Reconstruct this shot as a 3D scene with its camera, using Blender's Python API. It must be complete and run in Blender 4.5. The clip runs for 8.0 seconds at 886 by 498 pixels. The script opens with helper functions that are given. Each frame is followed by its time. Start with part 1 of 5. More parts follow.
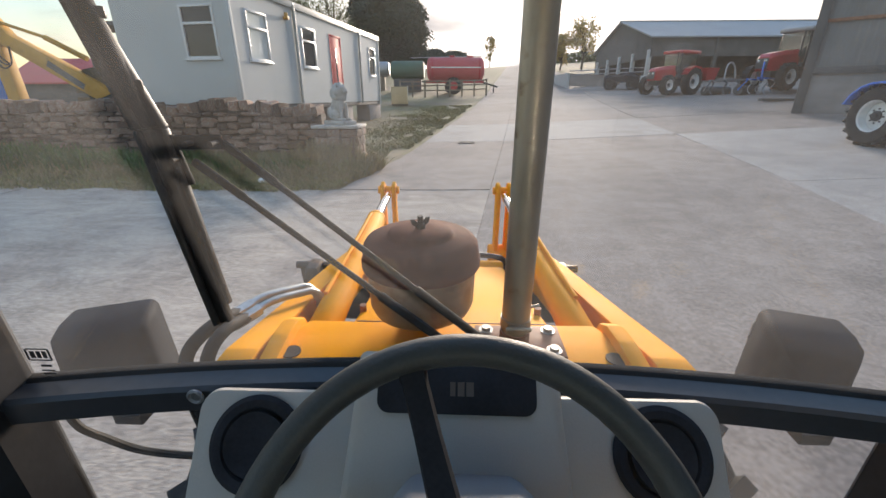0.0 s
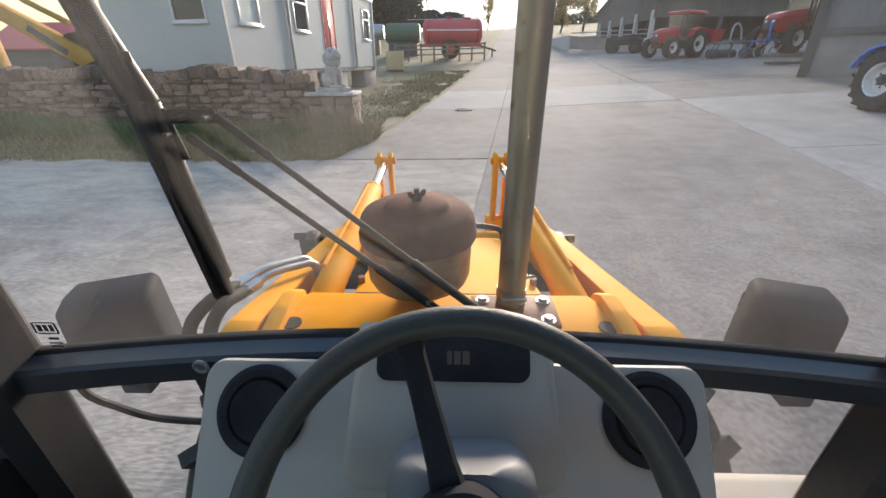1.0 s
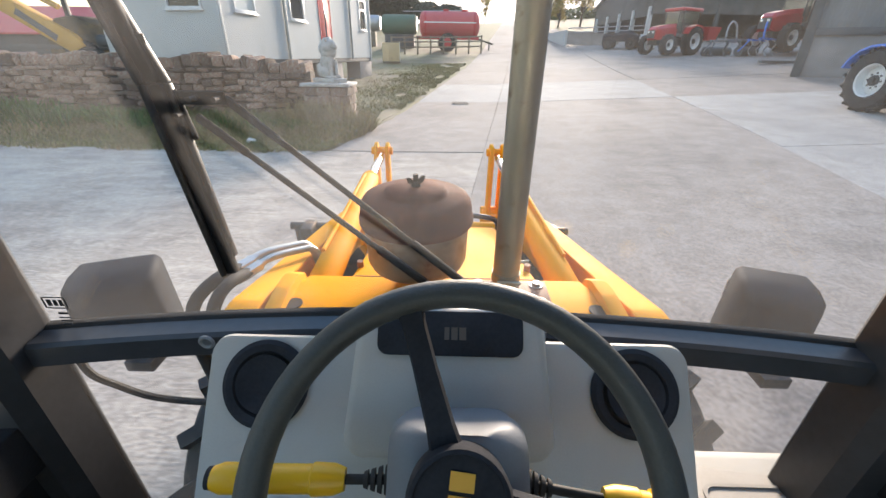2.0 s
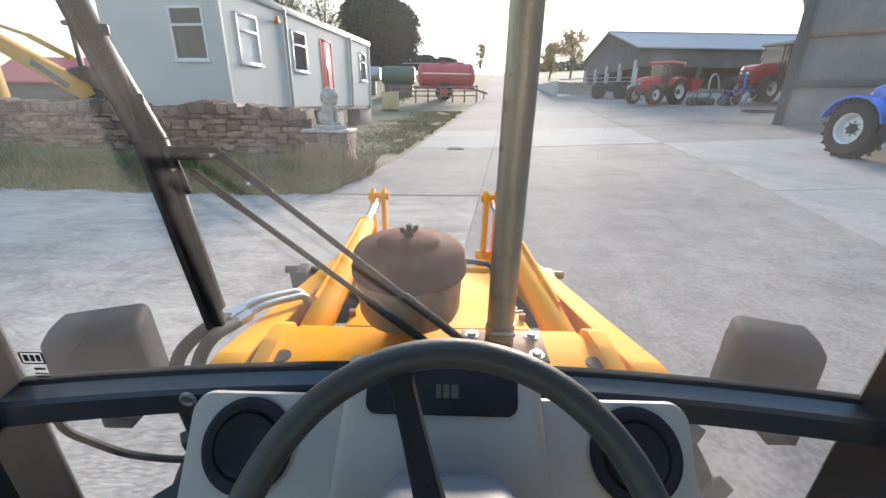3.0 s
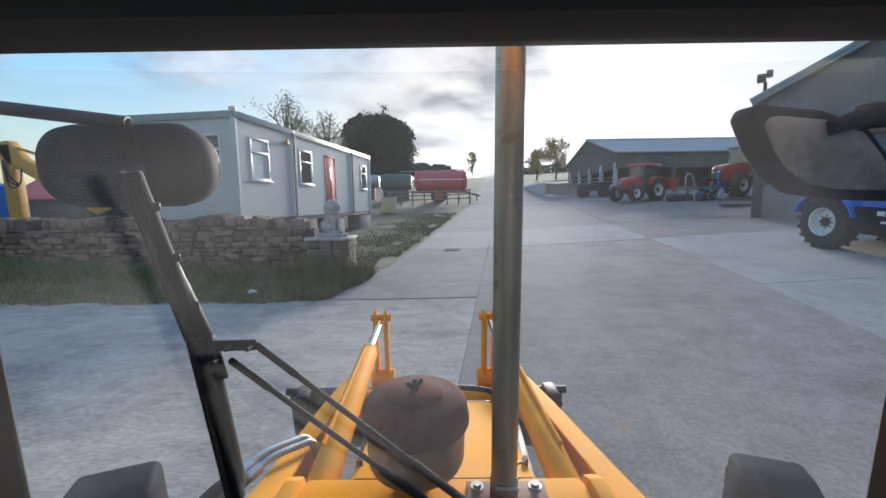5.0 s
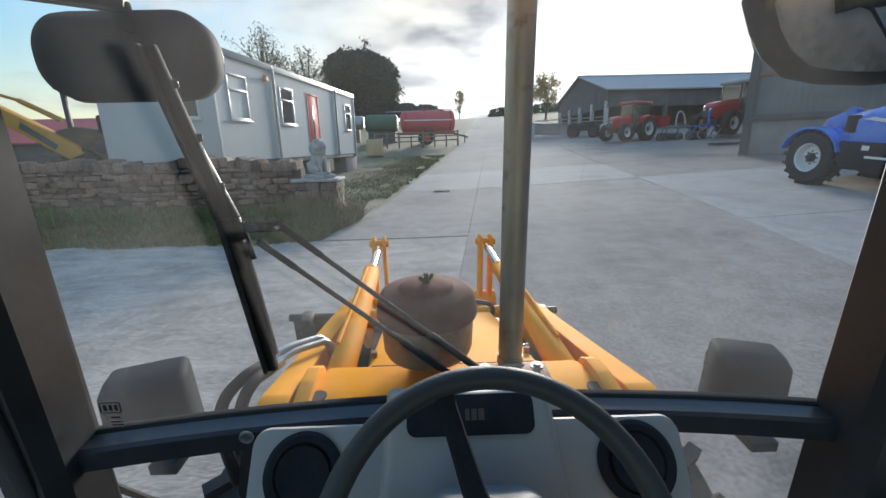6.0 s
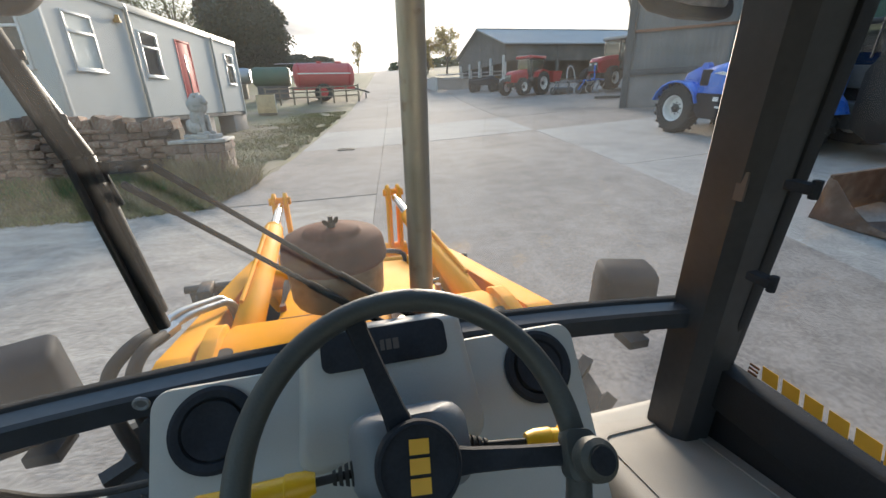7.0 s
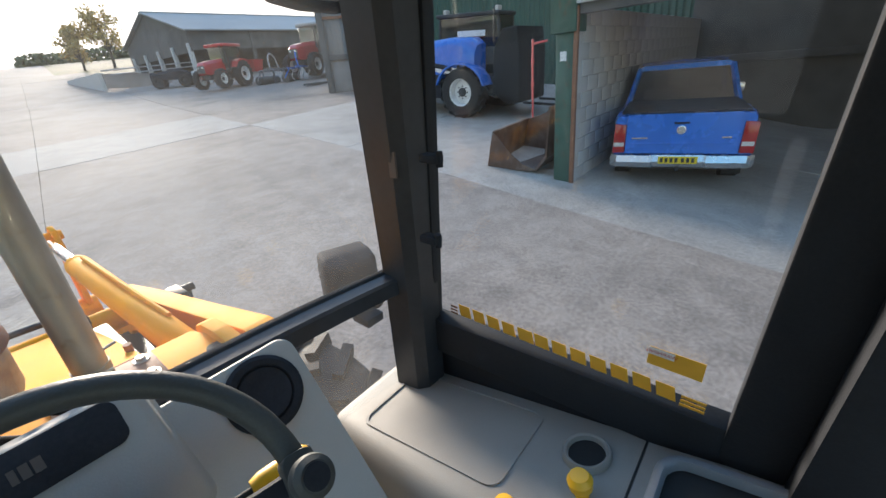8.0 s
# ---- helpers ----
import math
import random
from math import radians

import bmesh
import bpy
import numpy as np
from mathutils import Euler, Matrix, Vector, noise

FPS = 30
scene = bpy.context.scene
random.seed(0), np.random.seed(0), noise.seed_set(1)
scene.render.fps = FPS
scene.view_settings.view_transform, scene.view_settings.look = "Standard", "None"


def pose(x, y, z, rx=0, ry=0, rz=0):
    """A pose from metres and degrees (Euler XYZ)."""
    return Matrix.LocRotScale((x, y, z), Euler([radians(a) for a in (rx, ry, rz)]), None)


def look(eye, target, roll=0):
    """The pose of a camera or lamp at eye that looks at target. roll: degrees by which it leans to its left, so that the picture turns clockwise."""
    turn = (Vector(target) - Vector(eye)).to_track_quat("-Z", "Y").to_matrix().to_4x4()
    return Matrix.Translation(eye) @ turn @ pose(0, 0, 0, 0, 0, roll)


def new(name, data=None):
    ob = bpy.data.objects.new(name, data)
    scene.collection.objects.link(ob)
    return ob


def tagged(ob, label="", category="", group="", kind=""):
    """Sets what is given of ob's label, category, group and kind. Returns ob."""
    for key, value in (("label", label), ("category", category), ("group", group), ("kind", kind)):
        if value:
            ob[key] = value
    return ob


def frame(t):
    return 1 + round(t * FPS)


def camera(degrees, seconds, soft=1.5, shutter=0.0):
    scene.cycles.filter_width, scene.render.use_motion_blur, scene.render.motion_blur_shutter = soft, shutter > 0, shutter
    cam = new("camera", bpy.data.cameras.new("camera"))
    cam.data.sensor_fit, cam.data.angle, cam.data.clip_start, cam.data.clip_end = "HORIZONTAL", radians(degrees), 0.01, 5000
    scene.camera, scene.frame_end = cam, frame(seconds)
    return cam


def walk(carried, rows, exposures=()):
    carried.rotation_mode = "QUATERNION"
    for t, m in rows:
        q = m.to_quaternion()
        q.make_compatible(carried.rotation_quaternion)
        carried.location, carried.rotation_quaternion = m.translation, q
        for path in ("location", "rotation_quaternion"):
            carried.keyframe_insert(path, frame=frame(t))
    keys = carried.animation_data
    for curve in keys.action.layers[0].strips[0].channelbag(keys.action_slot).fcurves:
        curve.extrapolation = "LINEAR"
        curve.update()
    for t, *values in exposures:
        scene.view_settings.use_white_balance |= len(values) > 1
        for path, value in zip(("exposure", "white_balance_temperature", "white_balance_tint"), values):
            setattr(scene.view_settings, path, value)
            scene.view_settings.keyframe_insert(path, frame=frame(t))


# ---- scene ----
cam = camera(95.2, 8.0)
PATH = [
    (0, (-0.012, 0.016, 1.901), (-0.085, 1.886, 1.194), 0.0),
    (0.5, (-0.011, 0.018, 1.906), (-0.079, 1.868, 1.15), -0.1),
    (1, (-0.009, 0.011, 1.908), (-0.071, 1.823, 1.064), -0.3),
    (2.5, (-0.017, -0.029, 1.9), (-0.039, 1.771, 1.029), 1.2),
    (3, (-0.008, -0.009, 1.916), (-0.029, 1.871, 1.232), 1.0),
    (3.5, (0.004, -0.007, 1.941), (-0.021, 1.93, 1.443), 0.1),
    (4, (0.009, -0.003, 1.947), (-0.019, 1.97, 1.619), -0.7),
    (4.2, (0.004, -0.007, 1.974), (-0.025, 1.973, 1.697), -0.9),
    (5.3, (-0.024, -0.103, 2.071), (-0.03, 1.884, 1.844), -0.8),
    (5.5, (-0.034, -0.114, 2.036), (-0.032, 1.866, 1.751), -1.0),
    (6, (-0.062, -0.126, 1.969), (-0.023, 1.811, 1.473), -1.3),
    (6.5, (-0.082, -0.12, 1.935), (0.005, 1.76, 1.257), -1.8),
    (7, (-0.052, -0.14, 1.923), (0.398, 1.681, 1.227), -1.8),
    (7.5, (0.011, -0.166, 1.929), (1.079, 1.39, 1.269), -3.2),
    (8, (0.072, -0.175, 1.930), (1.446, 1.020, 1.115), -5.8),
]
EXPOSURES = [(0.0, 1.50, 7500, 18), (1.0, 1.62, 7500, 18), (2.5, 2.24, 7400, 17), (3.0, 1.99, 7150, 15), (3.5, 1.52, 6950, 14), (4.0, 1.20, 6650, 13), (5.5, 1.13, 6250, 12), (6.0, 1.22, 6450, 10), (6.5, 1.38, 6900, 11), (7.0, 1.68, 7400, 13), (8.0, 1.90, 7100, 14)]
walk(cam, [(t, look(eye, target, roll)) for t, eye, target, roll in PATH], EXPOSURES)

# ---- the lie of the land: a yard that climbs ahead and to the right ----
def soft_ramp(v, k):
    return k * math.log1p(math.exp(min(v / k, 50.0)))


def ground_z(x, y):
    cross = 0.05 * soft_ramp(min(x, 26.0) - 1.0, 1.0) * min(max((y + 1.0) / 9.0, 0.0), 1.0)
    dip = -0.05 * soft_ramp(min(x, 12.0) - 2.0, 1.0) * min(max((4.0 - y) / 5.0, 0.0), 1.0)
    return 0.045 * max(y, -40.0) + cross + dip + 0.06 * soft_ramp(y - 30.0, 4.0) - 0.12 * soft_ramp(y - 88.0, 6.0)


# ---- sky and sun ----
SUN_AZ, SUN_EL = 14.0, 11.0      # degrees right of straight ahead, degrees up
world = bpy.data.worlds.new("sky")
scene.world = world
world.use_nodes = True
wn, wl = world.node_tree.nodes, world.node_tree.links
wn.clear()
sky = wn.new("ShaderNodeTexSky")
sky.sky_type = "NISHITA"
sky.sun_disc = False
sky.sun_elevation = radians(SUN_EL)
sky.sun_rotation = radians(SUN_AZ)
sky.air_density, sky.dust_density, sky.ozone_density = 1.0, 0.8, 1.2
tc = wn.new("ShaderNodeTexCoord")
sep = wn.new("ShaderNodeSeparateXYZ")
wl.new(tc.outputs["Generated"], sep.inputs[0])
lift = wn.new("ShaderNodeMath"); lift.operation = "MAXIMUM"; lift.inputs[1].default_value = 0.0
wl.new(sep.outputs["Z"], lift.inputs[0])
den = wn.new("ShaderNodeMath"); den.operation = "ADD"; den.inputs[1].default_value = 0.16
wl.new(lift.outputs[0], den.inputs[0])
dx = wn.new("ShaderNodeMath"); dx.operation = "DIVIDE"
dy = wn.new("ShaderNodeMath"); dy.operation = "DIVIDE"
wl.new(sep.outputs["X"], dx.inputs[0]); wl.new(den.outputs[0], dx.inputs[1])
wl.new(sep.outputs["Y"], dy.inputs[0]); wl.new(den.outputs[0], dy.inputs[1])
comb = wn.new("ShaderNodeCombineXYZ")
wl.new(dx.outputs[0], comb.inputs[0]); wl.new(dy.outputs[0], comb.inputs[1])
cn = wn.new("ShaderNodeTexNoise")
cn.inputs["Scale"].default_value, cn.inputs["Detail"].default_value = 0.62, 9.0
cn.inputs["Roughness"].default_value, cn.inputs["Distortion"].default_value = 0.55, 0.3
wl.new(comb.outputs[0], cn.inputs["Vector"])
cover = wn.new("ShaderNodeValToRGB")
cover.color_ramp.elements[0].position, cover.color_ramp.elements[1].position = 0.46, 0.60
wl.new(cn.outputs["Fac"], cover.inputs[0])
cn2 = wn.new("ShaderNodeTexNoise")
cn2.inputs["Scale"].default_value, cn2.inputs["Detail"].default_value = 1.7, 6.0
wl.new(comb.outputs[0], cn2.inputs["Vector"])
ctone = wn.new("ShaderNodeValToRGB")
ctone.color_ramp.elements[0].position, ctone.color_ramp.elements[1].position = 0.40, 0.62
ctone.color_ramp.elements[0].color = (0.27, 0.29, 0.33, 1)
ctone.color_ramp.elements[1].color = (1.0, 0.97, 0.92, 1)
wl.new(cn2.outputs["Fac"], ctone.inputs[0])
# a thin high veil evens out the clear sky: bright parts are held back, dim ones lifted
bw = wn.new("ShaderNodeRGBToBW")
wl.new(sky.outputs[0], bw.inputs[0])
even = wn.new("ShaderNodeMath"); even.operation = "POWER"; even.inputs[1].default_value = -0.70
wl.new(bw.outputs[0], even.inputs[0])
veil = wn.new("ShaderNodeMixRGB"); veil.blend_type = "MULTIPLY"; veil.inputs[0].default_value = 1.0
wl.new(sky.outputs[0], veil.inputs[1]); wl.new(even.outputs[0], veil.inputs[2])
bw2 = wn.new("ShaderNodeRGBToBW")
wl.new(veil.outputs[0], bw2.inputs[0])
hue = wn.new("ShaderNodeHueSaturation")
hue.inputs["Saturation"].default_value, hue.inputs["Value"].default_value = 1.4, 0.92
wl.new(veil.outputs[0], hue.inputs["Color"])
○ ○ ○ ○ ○
Look through the data above. Copy every line with the string "that" in it.

▸ FULL SOLUTION:
Reconstruct this shot as a 3D scene with its camera, using Blender's Python API. It must be complete and run in Blender 4.5. The clip runs for 8.0 seconds at 886 by 498 pixels. The script opens with helper functions that are given. Each frame is followed by its time. Start with part 1 of 5. More parts follow.
    """The pose of a camera or lamp at eye that looks at target. roll: degrees by which it leans to its left, so that the picture turns clockwise."""
# ---- the lie of the land: a yard that climbs ahead and to the right ----